Maria von Magdala «stand draußen vor dem Grab und weinte» (Joh. 20, 11). Erst zwei Tage war es her, dass sie ihren geliebten Jesus gekreuzigt hatten. Als sie am dritten Tag frühmorgens nun zu seinem Grab kommt, um ihm noch einmal ganz nahe zu sein, ist das Grab leer. Wer sollte das verstehen? Es wird ein Weinen voller Sorgen und Fragen gewesen sein. Marias Tränen erzählen von

unendlicher Traurigkeit über diesen schmerzlichen Verlust.

Oftmals beschreibt die Bibel einen Weg, eine Entwicklung, vom Weinen hin zum

Lachen, von Tränen der Traurigkeit hin zur Freude.

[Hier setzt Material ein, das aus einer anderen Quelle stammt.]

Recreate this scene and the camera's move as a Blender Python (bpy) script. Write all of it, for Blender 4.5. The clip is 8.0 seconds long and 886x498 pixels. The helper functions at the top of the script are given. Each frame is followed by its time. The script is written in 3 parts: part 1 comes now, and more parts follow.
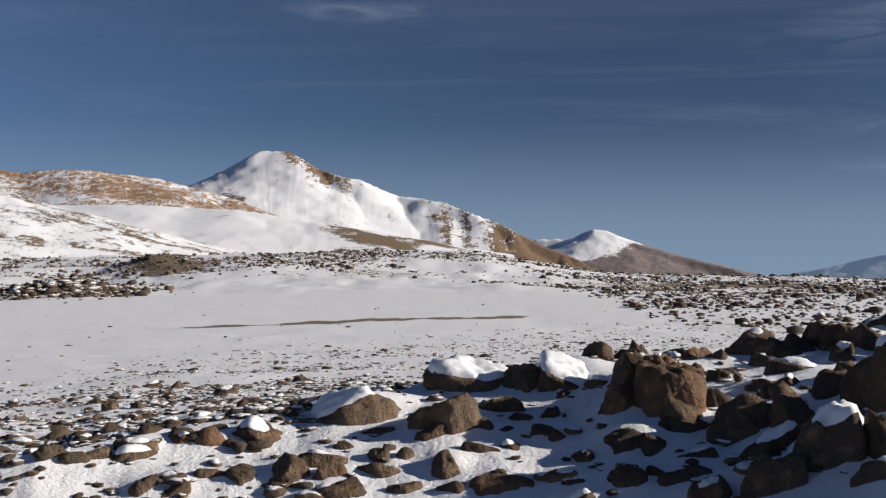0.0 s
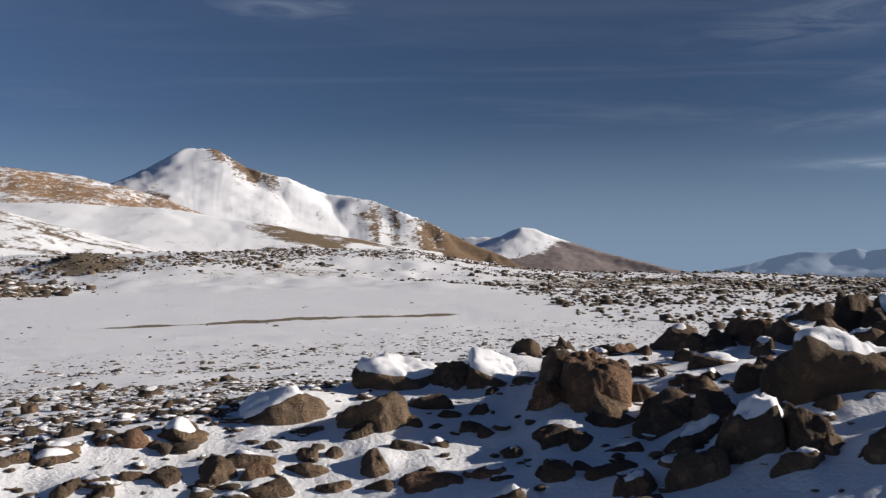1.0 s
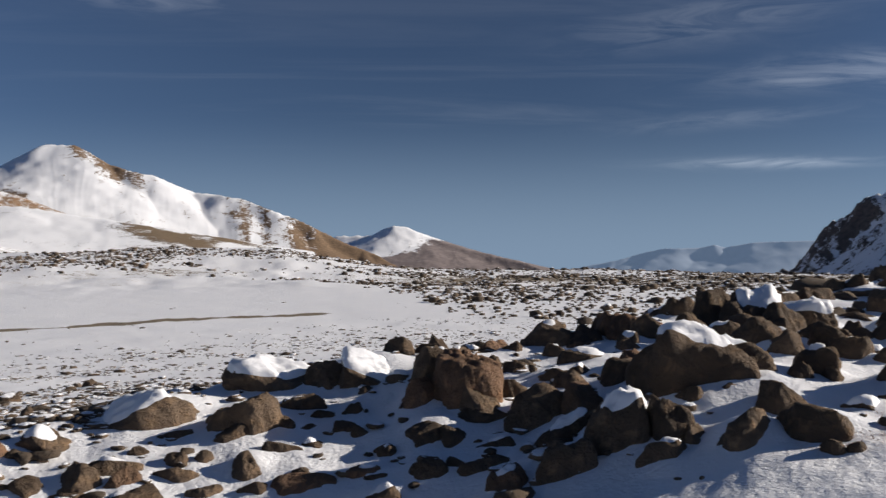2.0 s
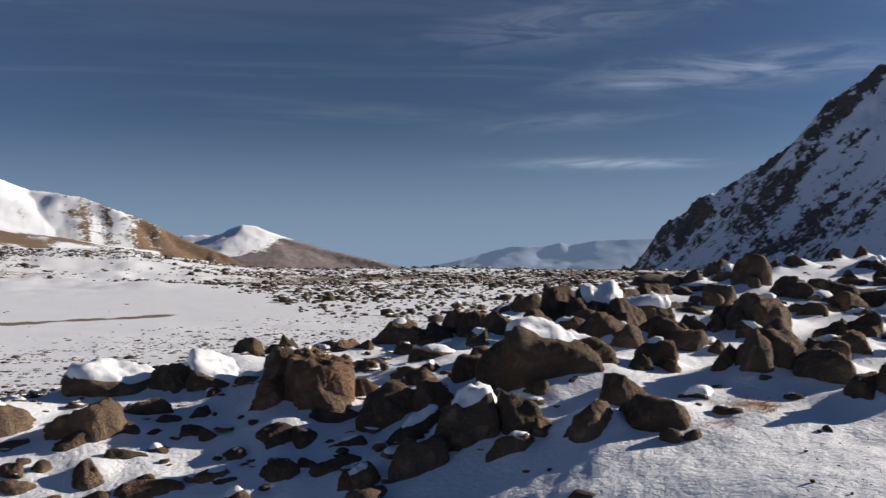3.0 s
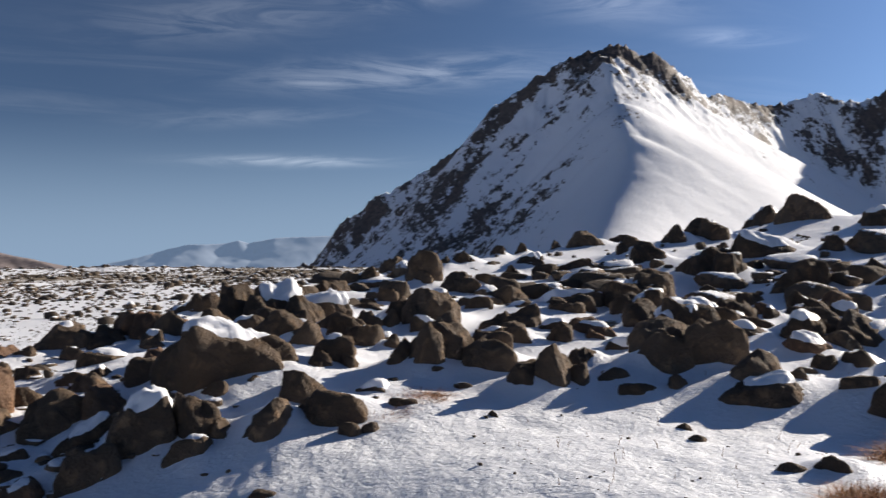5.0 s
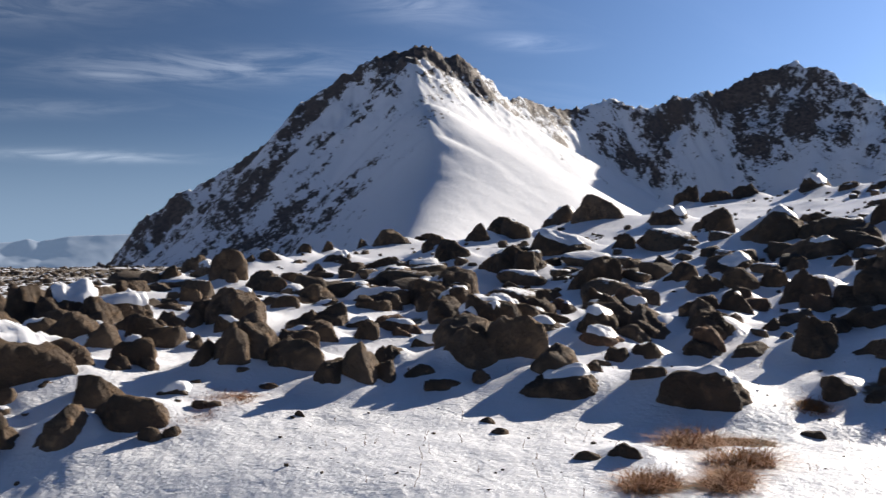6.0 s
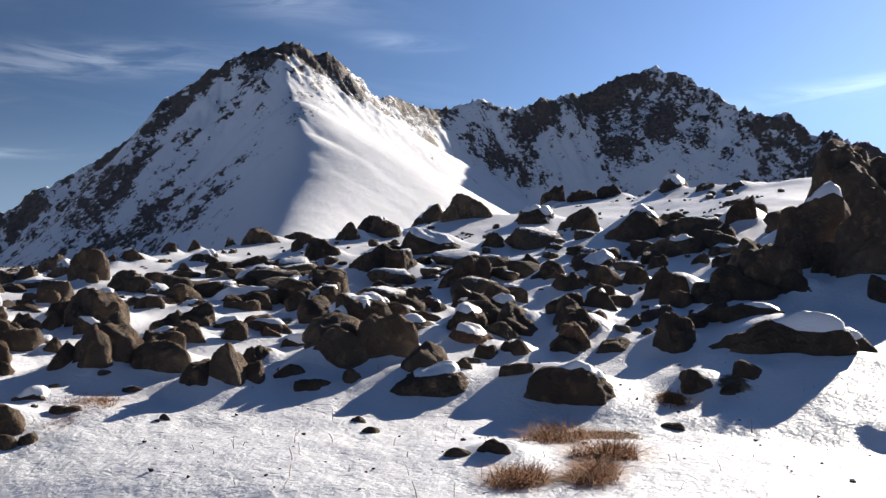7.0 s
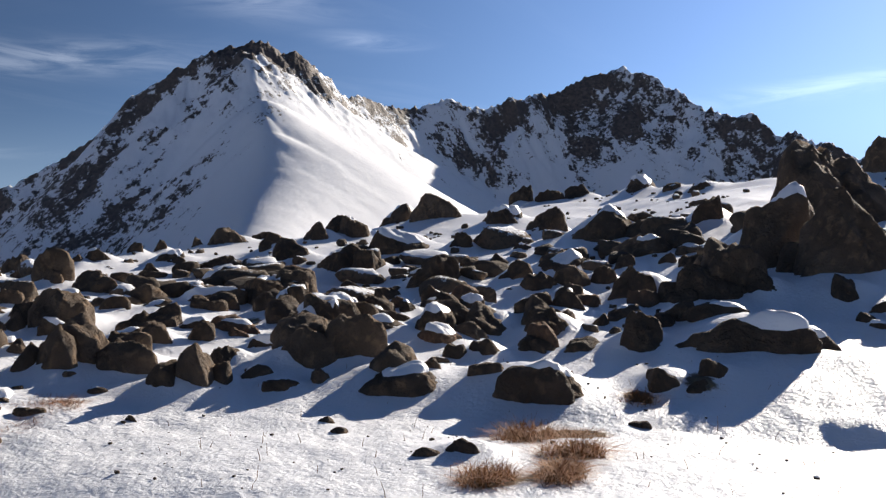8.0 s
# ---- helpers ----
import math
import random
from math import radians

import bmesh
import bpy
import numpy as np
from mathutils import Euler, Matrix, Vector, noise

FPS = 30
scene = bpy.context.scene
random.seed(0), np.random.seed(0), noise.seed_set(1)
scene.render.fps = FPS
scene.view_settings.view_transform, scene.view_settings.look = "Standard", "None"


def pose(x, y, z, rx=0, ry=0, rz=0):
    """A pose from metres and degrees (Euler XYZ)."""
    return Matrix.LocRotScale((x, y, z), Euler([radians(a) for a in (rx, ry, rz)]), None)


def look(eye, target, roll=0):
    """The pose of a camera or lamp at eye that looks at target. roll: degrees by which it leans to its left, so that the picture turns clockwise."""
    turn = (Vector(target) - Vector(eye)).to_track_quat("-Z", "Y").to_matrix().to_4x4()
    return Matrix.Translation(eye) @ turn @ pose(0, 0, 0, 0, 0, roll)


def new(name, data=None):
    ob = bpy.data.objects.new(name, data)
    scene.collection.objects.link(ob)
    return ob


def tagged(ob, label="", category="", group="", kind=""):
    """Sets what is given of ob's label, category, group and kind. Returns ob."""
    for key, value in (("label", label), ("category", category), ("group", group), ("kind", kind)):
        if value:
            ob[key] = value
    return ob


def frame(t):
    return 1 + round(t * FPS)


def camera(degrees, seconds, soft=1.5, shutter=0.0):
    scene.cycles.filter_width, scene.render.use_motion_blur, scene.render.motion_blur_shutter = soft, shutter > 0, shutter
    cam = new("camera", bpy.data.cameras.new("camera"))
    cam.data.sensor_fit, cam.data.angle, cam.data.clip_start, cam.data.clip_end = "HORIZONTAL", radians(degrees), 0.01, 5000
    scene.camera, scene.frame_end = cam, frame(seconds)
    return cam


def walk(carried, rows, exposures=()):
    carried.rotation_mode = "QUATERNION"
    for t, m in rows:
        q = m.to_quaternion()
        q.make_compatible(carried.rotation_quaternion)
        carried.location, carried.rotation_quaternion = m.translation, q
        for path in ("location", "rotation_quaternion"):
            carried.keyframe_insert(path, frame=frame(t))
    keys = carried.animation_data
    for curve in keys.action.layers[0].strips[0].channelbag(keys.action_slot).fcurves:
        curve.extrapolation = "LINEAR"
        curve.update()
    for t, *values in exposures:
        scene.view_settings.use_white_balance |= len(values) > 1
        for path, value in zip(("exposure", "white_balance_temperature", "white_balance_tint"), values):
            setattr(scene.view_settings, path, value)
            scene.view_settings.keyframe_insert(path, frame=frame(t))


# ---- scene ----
# camera on a tripod, 1.6 m above the snow, panning to the right
EYE = 1.6
cam = camera(47.0, 8.0, soft=1.35, shutter=0.35)
walk(cam, [(t, pose(0, 0, EYE, 90 + pitch, roll, yaw)) for t, yaw, pitch, roll in (
    (0.0, 0.000, -1.318, 0.00), (0.5, -1.357, -1.375, 0.015), (1.0, -4.011, -1.429, 0.058),
    (2.5, -15.302, -1.58, 0.258), (3.0, -19.549, -1.636, 0.27), (3.5, -23.578, -1.693, 0.286),
    (4.0, -27.859, -1.744, 0.28), (5.5, -42.888, -1.826, -0.18), (6.0, -48.286, -1.863, -0.275),
    (6.5, -52.097, -1.887, -0.342), (7.0, -55.558, -1.888, -0.44), (7.5, -56.643, -1.887, -0.46),
    (8.0, -57.326, -1.888, -0.459))],
    exposures=((0.0, 0.38), (3.0, 0.48), (5.5, 0.81), (8.0, 0.83)))

# ---- light: low winter sun from the right, clear sky with thin high cloud ----
SUN_AZ, SUN_EL = 90.0, 20.2
sun_data = bpy.data.lights.new("sun", "SUN")
sun_data.energy, sun_data.angle, sun_data.color = 5.0, radians(0.55), (1.0, 0.90, 0.78)
sun_way = Vector((math.sin(radians(SUN_AZ)) * math.cos(radians(SUN_EL)), math.cos(radians(SUN_AZ)) * math.cos(radians(SUN_EL)), math.sin(radians(SUN_EL))))
sun = new("sun", sun_data)
sun.matrix_world = look(sun_way * 50, (0, 0, 0))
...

Und Jesus selbst verheißt seinen Jüngern zum Abschied und zugleich auch uns

heute, 2014 hier im Erzgebirge, eine wunderbare Perspektive:«Ihr werdet

weinen und klagen, aber die Welt wird sich freuen; ihr werdet traurig sein, doch eure Traurigkeit soll in Freude verwandelt werden.

Auch die Bergpredigt beschreitet diesen Weg: «Selig seid ihr, die ihr jetzt weint; denn ihr werdet lachen.» (Lukas 6, 22)

Schließlich gibt uns die Bibel noch einen Ratschlag für den Umgang mit

weinenden – und umgekehrt gleichzeitig auch mit fröhlichen – Menschen:

«Freut euch mit den Fröhlichen und weint mit den Weinenden.» (Römer 12, 15)

Das klingt simpel – und trägt doch so viel Wahrheit in sich. Es geht um

Empathie, Mitgefühl, um das Sicheinfühlen. Das Weinen muss zugelassen

werden. Wie schnell sind wir doch geneigt, bei der ersten Träne gleich ein

Taschentuch zu zücken, um damit entweder unserem eigenen Tränenfluss

Einhalt zu gebieten oder es unserem weinenden Gegenüber entgegenzuhalten.

Sicher, wir wollen trösten. Aber um eine Träne abzuwischen, muss sie zunächst

geweint werden. Das ist der erste Schritt. Als Tröstende sollten wir diesen

Schritt begleiten und dem Weinenden das Gefühl vermitteln, seine Tränen nicht

zurückhalten zu müssen. Ein Bild, das uns der Psalmbeter vor Augen malt, mag

uns dabei helfen: «Sammle meine Tränen in deinen Krug.» (Ps. 56, 9)

Erst in einem zweiten Schritt gilt es, Tränen zu trocknen, nach Lösungen zu

suchen, Perspektiven zu benennen, Hoffnungszeichen zu entdecken. Oder aber

vielleicht auch nur miteinander zu schweigen.

Das alles ist kein billiger Trost, nach dem Motto: "Es wird schon werden!" Gott

verspricht, er lässt Dich nicht schmoren im "Tal der Tränen". Mag sein, dass es

Dir gerade dreckig geht, dass Du im Augenblick kein Licht am Horizont siehst.

Und doch: Gott ist auch in dunkelster Nacht ganz in Deiner Nähe.

Und irgendwann wirst auch Du wieder Licht am Horizont sehen. Das Happy End

allerdings, der Augenblick, an dem Du und ich ganz und gar aus dem "Tal der

Tränen" herauskommen, dieses Happy End, das gibt's erst im Himmel. Dann

wird Gott selbst alle Tränen aus Deinem Gesicht abwischen. Das hat er

versprochen. Und dann wird da nur noch Freude sein.